Beveling with Amalgam Restorations

Amalgam Characteristics

• Strength and Durability: Amalgam is a strong and durable material that can withstand significant occlusal forces.
• Retention Mechanism: Amalgam relies on mechanical retention rather than adhesive bonding.

Beveling Guidelines

• General Contraindications: Beveling is generally contraindicated when using amalgam, as it can reduce the mechanical retention of the restoration.
• Exception for Class II Preparations:
  • Gingival Floor Beveling: In Class II preparations where enamel is still present, a slight bevel (approximately 15 to 20 degrees) may be placed on the gingival floor.
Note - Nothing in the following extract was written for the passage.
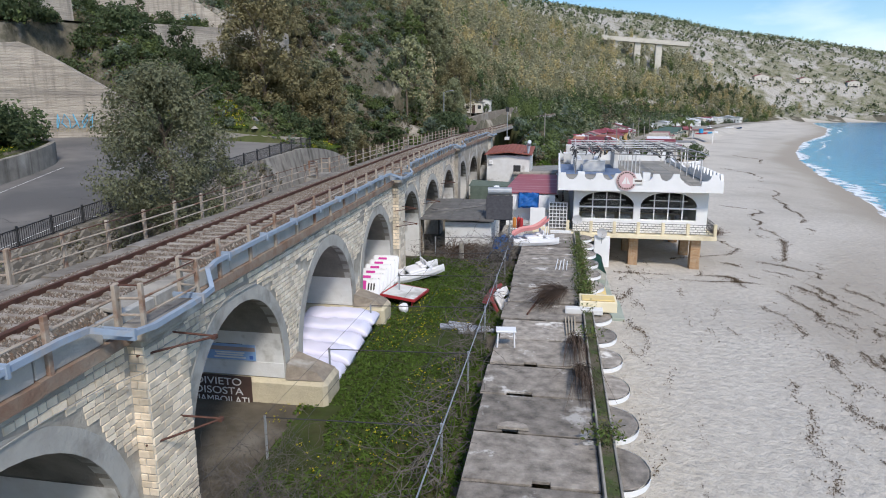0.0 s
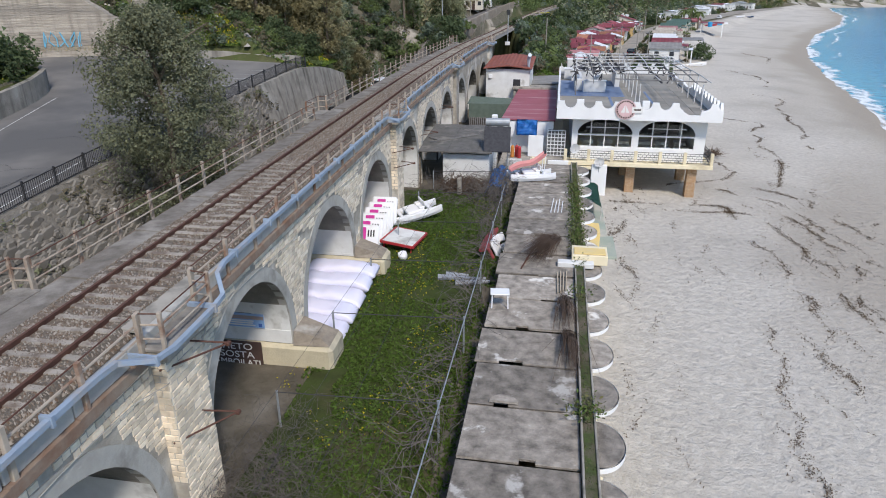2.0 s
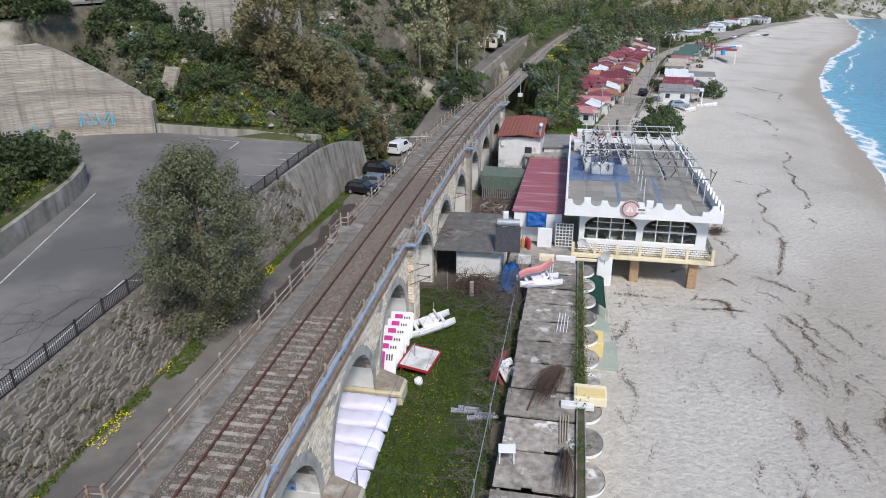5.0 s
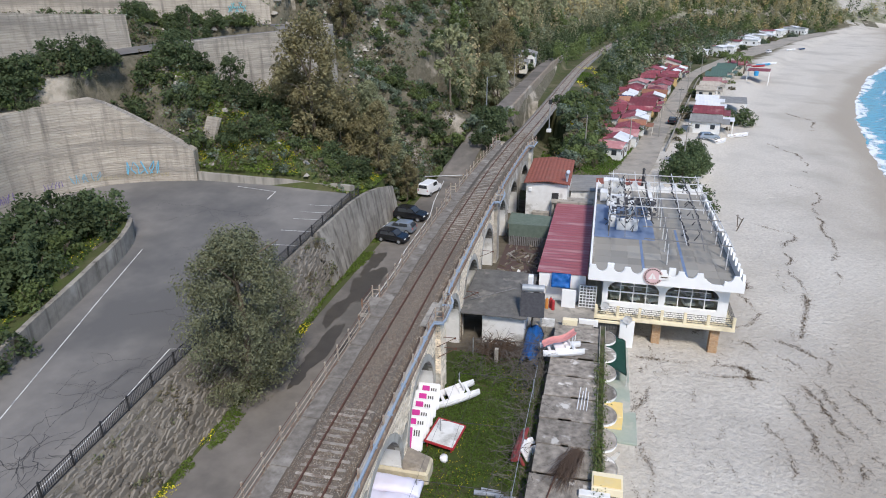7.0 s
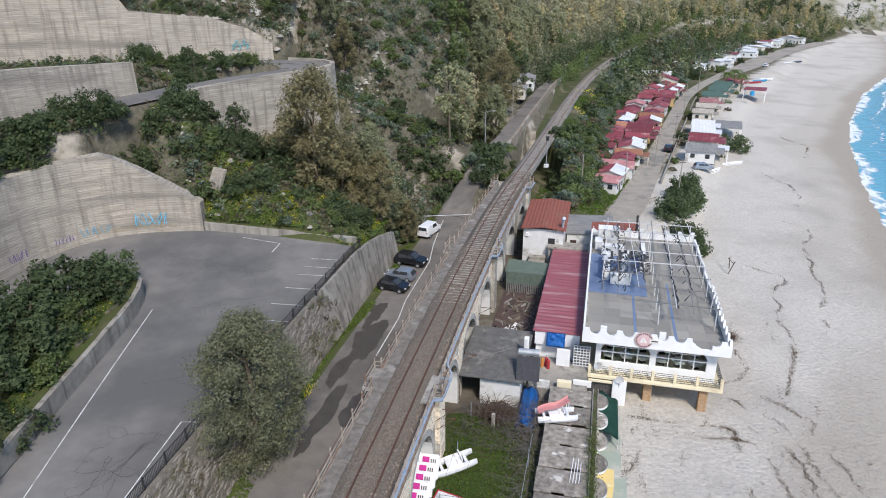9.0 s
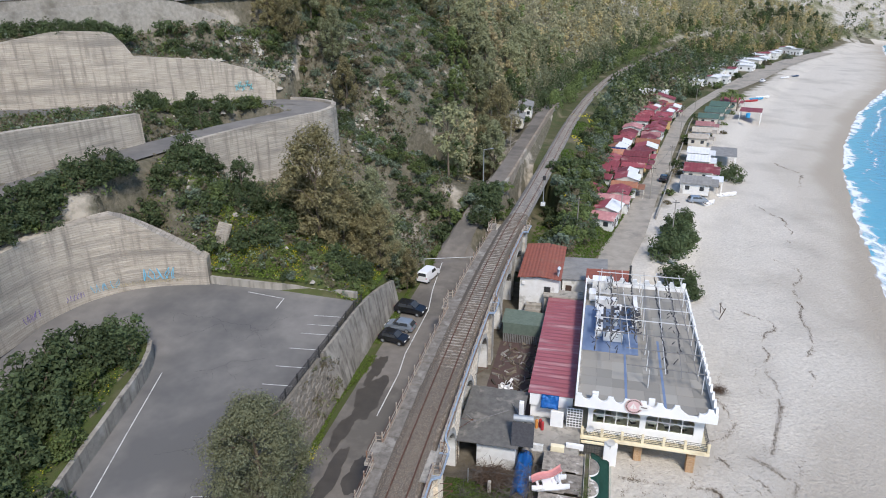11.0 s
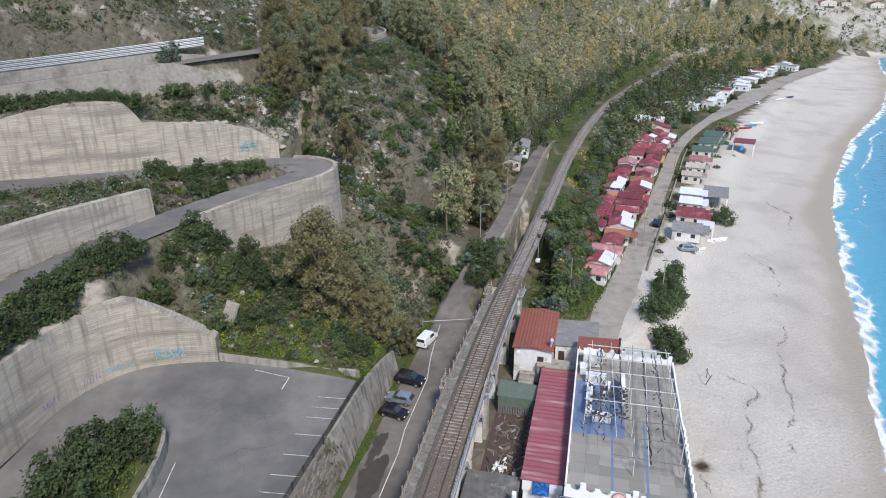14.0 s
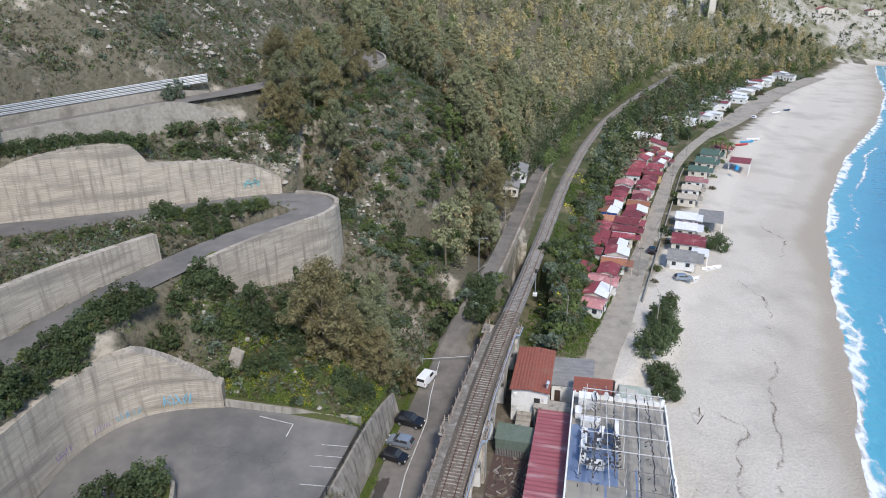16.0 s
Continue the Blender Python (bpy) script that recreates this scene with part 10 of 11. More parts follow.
_fx, _fy = _fx.ravel() + RNG.uniform(-2.5, 2.5, _fx.size), _fy.ravel() + RNG.uniform(-2.5, 2.5, _fy.size)
_fz, _, _fd = ground_z(_fx, _fy)
_rd = np.abs(poly_dist(_fx, _fy, RAIL[::2])[0])
_ok = (_fd > -15) & (_fd < 16) & (_fx < lerp_line(_fy, INLAND) - 16) & ((_rd > 5) | (_fy > 450))
_fp = np.stack([_fx, _fy, _fz - 0.5], axis=1)[_ok]
# first and third leaf colours carry painted sunlight
for k, (leaf, tall, lb) in enumerate(((LEAF_SUN_OLIVE, 10.0, "trees at the hill foot in sunlit olive tone"), (LEAF_MID, 7.0, "green trees at the hill foot"), (LEAF_SUN, 9.0, "trees at the hill foot in sunlit ochre tone"), (LEAF_DARK, 8.0, "dark trees at the hill foot"))):
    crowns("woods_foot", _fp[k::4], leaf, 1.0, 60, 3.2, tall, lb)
for k in range(46):
    y = random.uniform(268, 318) if k < 22 else random.uniform(318, 520)
    x = lane(y) - (random.uniform(6, 22) if k < 22 else random.choice((random.uniform(5, 8), random.uniform(27, 34))))
    if x > float(np.interp(y, RAIL[:, 1], RAIL[:, 0])) + 7 and not (24 < x < 42 and 264 < y < 286):
        put(LIGHT[random.choice((0, 0, 1, 2, 3))], x, y, random.uniform(1.0, 1.9), group="garden bushes along the lane")
for k in range(11):
    put(PINE[k % 2], 112 + 6.0 * k + random.uniform(-2, 2), 538 + 7 * k + random.uniform(-6, 6), 1.7, group="dark pines at the far end")

# ---- seaweed lines, foam ----
WEED = island("dry_seaweed", [(0.075, 0.055, 0.036), (0.125, 0.092, 0.06), (0.095, 0.066, 0.042)], 0.95, 0.1)
lines = [[(18.2, 56), (21.4, 55.9), (26.4, 56.1), (28, 52.3), (28.4, 47), (28.1, 41), (28.2, 37), (27.4, 31), (28, 22)], [(27.2, 61.3), (30.1, 58.4), (32.1, 52), (33, 47), (31.5, 41), (32, 30)], [(24.7, 35.5), (23.9, 28.3), (24, 22)],
         [(18.6, 54), (19.0, 50.4), (17.6, 47), (18.2, 41), (17.4, 36)], [(35.8, 96.7), (39.3, 92.9), (37, 84), (36, 72), (33.6, 63.4)], [(44.4, 119), (48.1, 113.2), (45, 104), (44, 92), (41, 78)], [(47, 150), (52, 140), (50, 128)], [(60, 190), (64, 180), (60, 168)], [(24.5, 62), (29.5, 66), (30, 74)]]
lines += [[(a + 2.2, b - 1.5) for a, b in ln] for ln in lines[:2]] + [[(a + 3.9, b + 1.0) for a, b in lines[1]], [(a + 1.2, b - 4.0) for a, b in lines[1]]]
P_, S_ = [], []
rgw = np.random.default_rng(77)
for ln in lines:
    sp_ = spline([(a, b, 0) for a, b in ln], 0.25)
    for p in sp_:
        p[0] += 1.3 * noise.fractal(Vector((p[0] * 0.25, p[1] * 0.25, 5.5)), 1.0, 2.0, 3)
    for p in sp_:
        dens = max(0.0, 0.5 + 1.6 * noise.noise(Vector((p[0] * 0.35, p[1] * 0.35, 1.1))))
        for _ in range(rgw.poisson(11 * dens)):
            P_.append((p[0] + rgw.normal(0, 0.05 + 0.30 * dens * rgw.random() ** 2), p[1] + rgw.normal(0, 0.05 + 0.30 * dens * rgw.random() ** 2)))
for _ in range(80):
    cx, cy, ca = rgw.uniform(16.5, 38), rgw.uniform(16, 80), rgw.uniform(-0.5, 0.5)
    for _ in range(rgw.integers(6, 34)):
        u = rgw.normal(0, 0.9)
        P_.append((cx - u * math.sin(ca) + rgw.normal(0, 0.1), cy + u * math.cos(ca) + rgw.normal(0, 0.1)))
P_ = np.array(P_)
zz_ = ground_z(P_[:, 0], P_[:, 1])[0] + 0.09
small_leaves("seaweed_line", P_[:, 0], P_[:, 1], zz_ - 0.05, 0.042, 3, WEED, (0.06, 0.10, 0.008), "dark dry seaweed lines washed up on the sand", seed=12)
FOAM = surf("sea_foam", (0.86, 0.88, 0.88), (0.80, 0.83, 0.84), 0.8, 0.7)
_n, _l = FOAM.node_tree.nodes, FOAM.node_tree.links
_at = _n.new("ShaderNodeAttribute")
_at.attribute_name = "thick"
_mp = _n.new("ShaderNodeMapping")
_mp.inputs["Scale"].default_value, _mp.inputs["Rotation"].default_value = (1.0, 0.55, 1.0), (0, 0, radians(14))
_l.new(_n.new("ShaderNodeNewGeometry").outputs["Position"], _mp.inputs["Vector"])
_nz = _n.new("ShaderNodeTexNoise")
_nz.inputs["Scale"].default_value, _nz.inputs["Detail"].default_value, _nz.inputs["Roughness"].default_value = 1.7, 10, 0.78
_l.new(_mp.outputs["Vector"], _nz.inputs["Vector"])
_vo = _n.new("ShaderNodeTexVoronoi")
_vo.feature = "DISTANCE_TO_EDGE"
_vo.inputs["Scale"].default_value = 0.55
_wp = _n.new("ShaderNodeMix")
_wp.data_type = "VECTOR"
_wp.inputs["Factor"].default_value = 0.35
_l.new(_mp.outputs["Vector"], _wp.inputs["A"])
_l.new(_nz.outputs["Color"], _wp.inputs["B"])
_l.new(_wp.outputs["Result"], _vo.inputs["Vector"])
_lc = _n.new("ShaderNodeMapRange")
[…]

This is done to:
    • Remove unsupported enamel rods, which can lead to enamel fracture.
    • Enhance the seal between the amalgam and the tooth structure, improving the longevity of the restoration.

Technique for Beveling

• Preparation: When beveling the gingival floor:
  • Use a fine diamond bur or a round bur to create a smooth, angled surface.
  • Ensure that the bevel is limited to the enamel portion of the wall to maintain the integrity of the underlying dentin.

Clinical Implications

A. Material Selection

• Understanding the properties of the restorative material is essential for determining the appropriate preparation technique.
• Clinicians should be aware of the contraindications for beveling based on the material being used to avoid compromising the restoration's success.

B. Restoration Longevity

• Proper preparation techniques, including appropriate beveling when indicated, can significantly impact the longevity and performance of restorations.
• Regular monitoring of restorations is essential to identify any signs of failure or degradation, particularly in areas where beveling has been performed.